Съедобная история моей семьи - страница 19
За каждой квартирой был закреплен чулан в подвале, где хранили овощи, и сарай во дворе, где держали свиней. По двору бегали куры и петухи. Помню, как носили в сарай пищевые отходы, которыми кормили свиней. Мне, городской жительнице, было и интересно, и очень страшно: кто-то из местных ребят напугал меня, рассказав, что свиньи очень любят кушать маленьких детей. Замечу, кстати, что меня, горожанку, местные дети никогда не обижали, а, наоборот, всячески опекали. Я была самая младшая среди них, за что получила прозвание «клопик». Кое-какие свои «взрослые» увлечения и развлечения, как я сейчас понимаю, они от меня скрывали. Но общались охотно и по-дружески, принимали в игры, брали в недалекие прогулки, делились новостями.
Мыться все ходили в городскую баню – старинный одноэтажный домик в центре города, недалеко от моста через реку Таруску. Дни были то женские, то мужские. Ничего романтического в этих походах не было, более того, я их не любила и даже боялась. Большое, плохо освещенное помещение, в клубах пара от горячей воды много голых женщин, в том числе и знакомых, отчего становилось как-то стыдно. В деревянную темную шайку наливают воду, ставят на лавку и моются, поливаясь из ковшика, – вот и весь процесс помывки в бане. Воды мало, мои густые волосы плохо промываются; разве сравнишь это со светлой городской ванной, к которой я привыкла! Хотя теперь я понимаю, что в условиях дефицита воды, когда каждая капля приносилась из колонки на второй этаж и уносилась оттуда в сливную яму, для остальных членов семьи такое мытье было удовольствием и роскошью: лей – не хочу.
Таруса в то время по-прежнему оставалась большой деревней. Весной утопала в цветущих садах, а осенью ведрами выставляли к калиткам домов яблоки и раздавали их желающим – так много их было! Дороги были пыльные, неасфальтированные. Повсюду бегали петухи, куры, утки, гуси. Папа пел песню на стихи Заболоцкого:
Гусей я боялась, они страшно шипели и вытягивали шею, когда шли на меня, маленькую, в атаку. Петухи же мне нравились. Мы с детьми собирали яркие перья, выпадавшие из их хвостов, и хвастались, у кого лучше. А домашние яйца были очень вкусными: бабушка варила их вкрутую, обязательно обтирала тряпочкой, чтобы оно было сухое, и давала мне: «На-ка, скушай-ко яичко!»
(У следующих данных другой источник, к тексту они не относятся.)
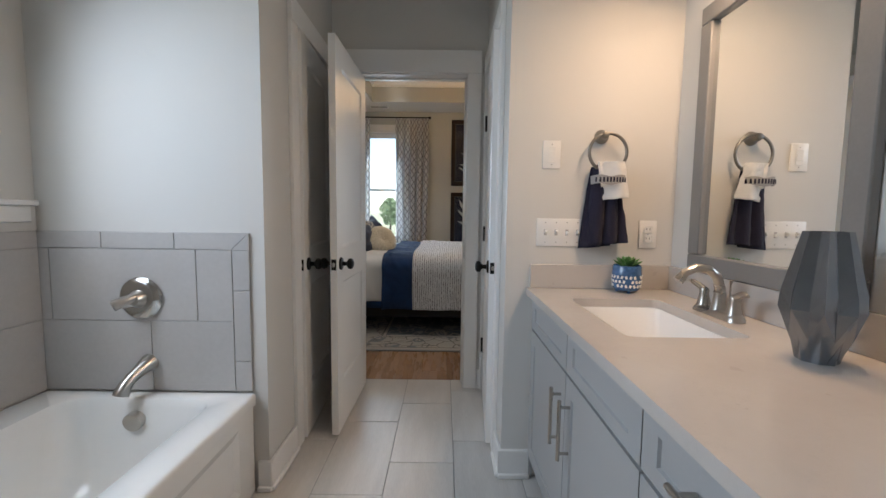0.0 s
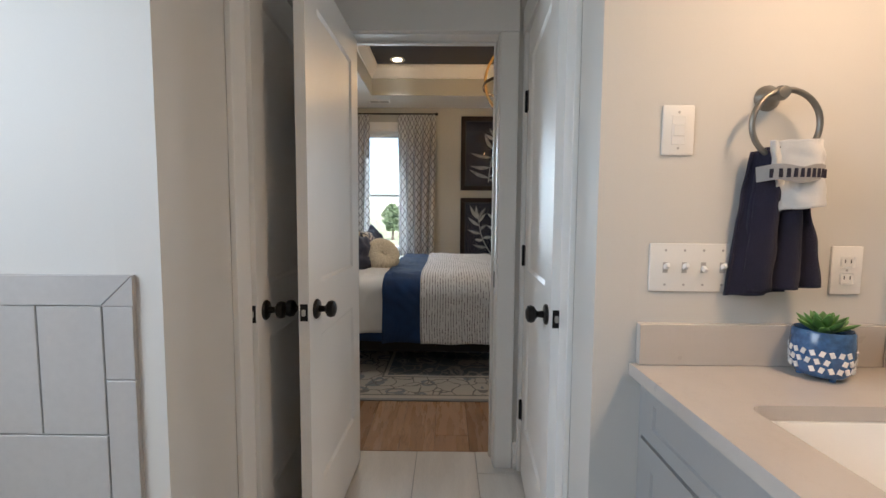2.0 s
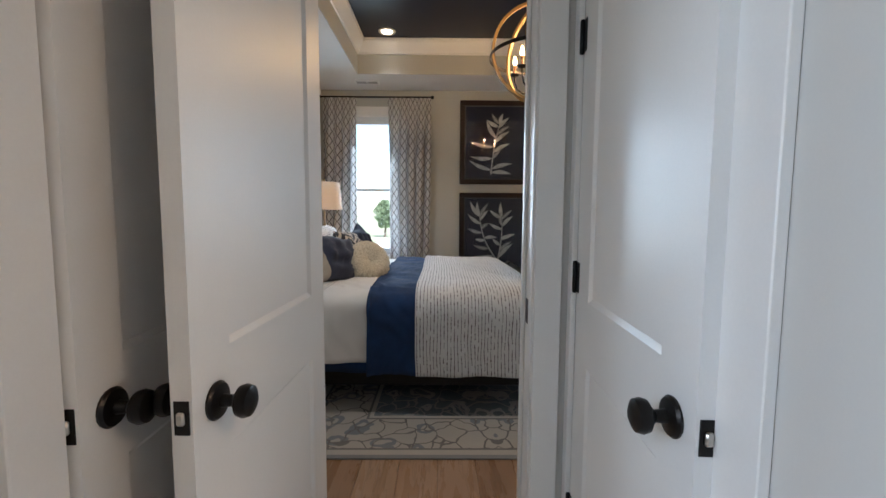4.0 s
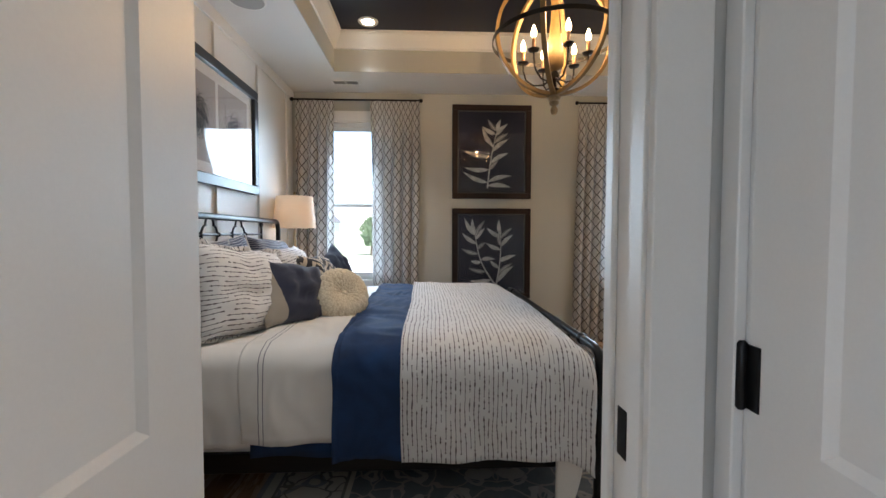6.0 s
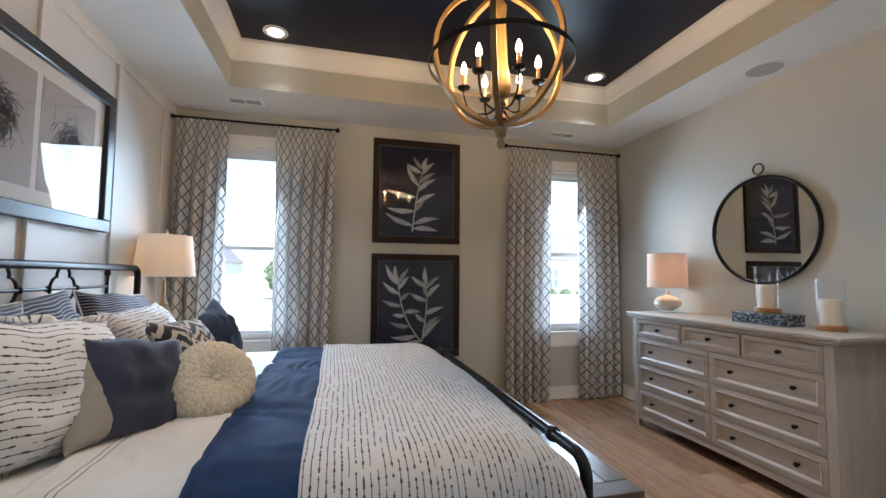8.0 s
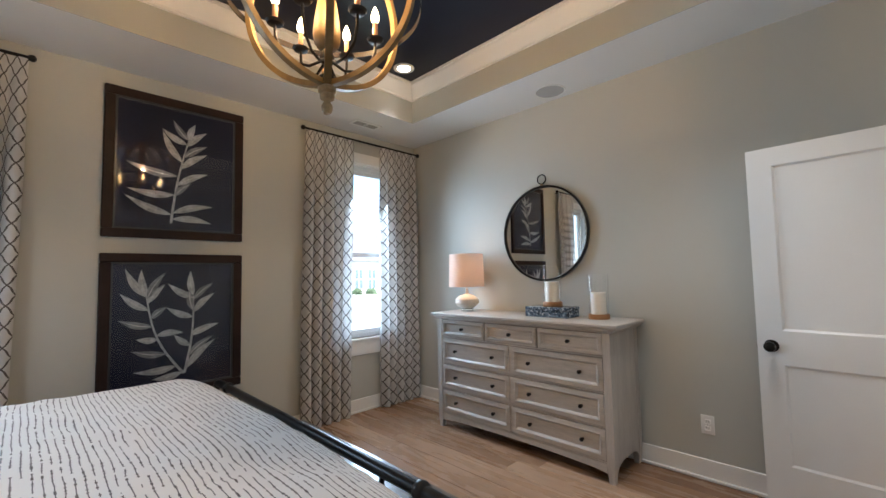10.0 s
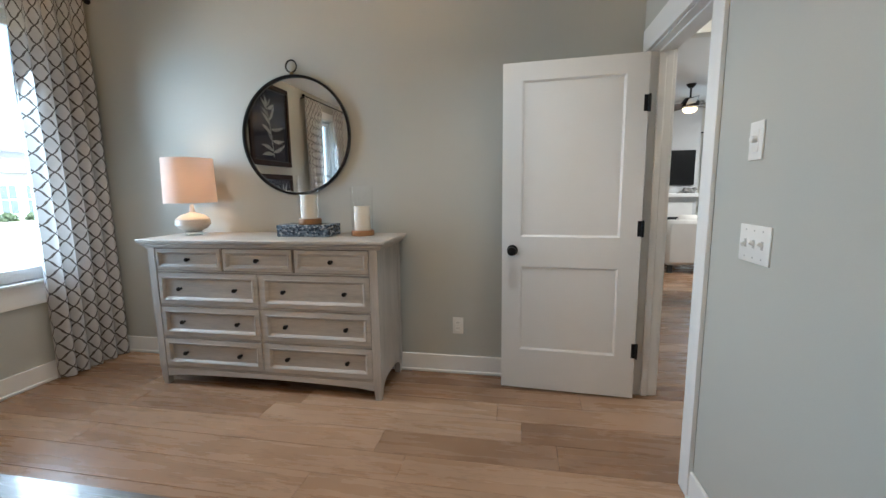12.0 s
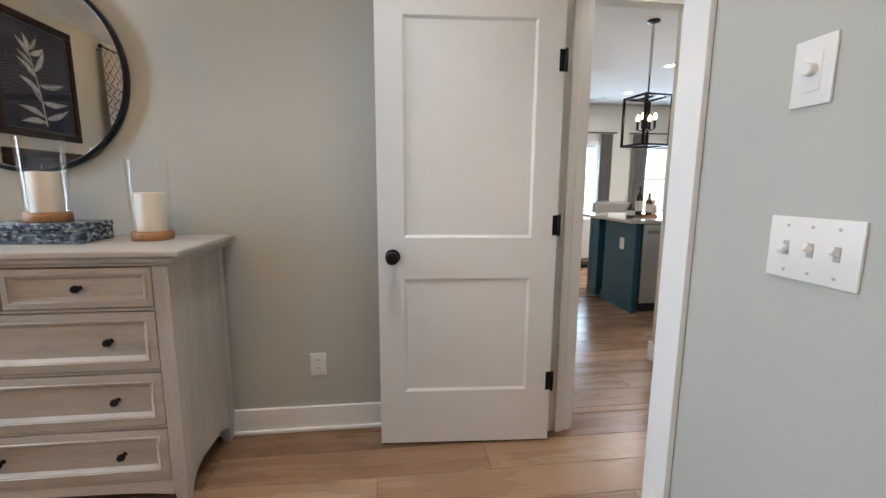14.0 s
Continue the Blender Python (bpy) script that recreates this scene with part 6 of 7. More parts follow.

В то время Таруса кормила себя сама. Кусок земли с передней стороны дома был большим огородом, поделенным на длинные полосы, у каждой квартиры – своя. Чего тут только не росло – морковь, свекла, лук, укроп, огурцы, помидоры (которые неизменно снимались розовыми и потом долго «доходили» на подоконнике в квартире). А какой вкусной была первая морковка, выдернутая из грядки, обмытая там же, в большой бочке, в которой набиралась дождевая вода для поливки. Вода была грязная, земля скрипела на зубах, но вкус был чудесный.
Картошку, этот важнейший продукт русской кухни в XX веке, выращивали в полях, за городом. У каждой семьи был свой надел, а иногда и несколько, в разных местах. От земли русский человек не откажется никогда, даже если обработка ее отбирала массу сил и времени. Моя тетя Тося выращивала картошку до последнего, пока были хоть малейшие силы дойти до участка. Как мы ни уговаривали ее, объясняя, что купить рыночную картошку в 1990-е годы дешевле, проще и удобнее, чем тратить столько сил на выращивание, выкапывание, транспортировку и хранение своей. «Но своя же вкуснее», – убежденно говорила Тося. И правда, такой белой, душистой и рассыпчатой картошки я в последующие годы никогда не ела.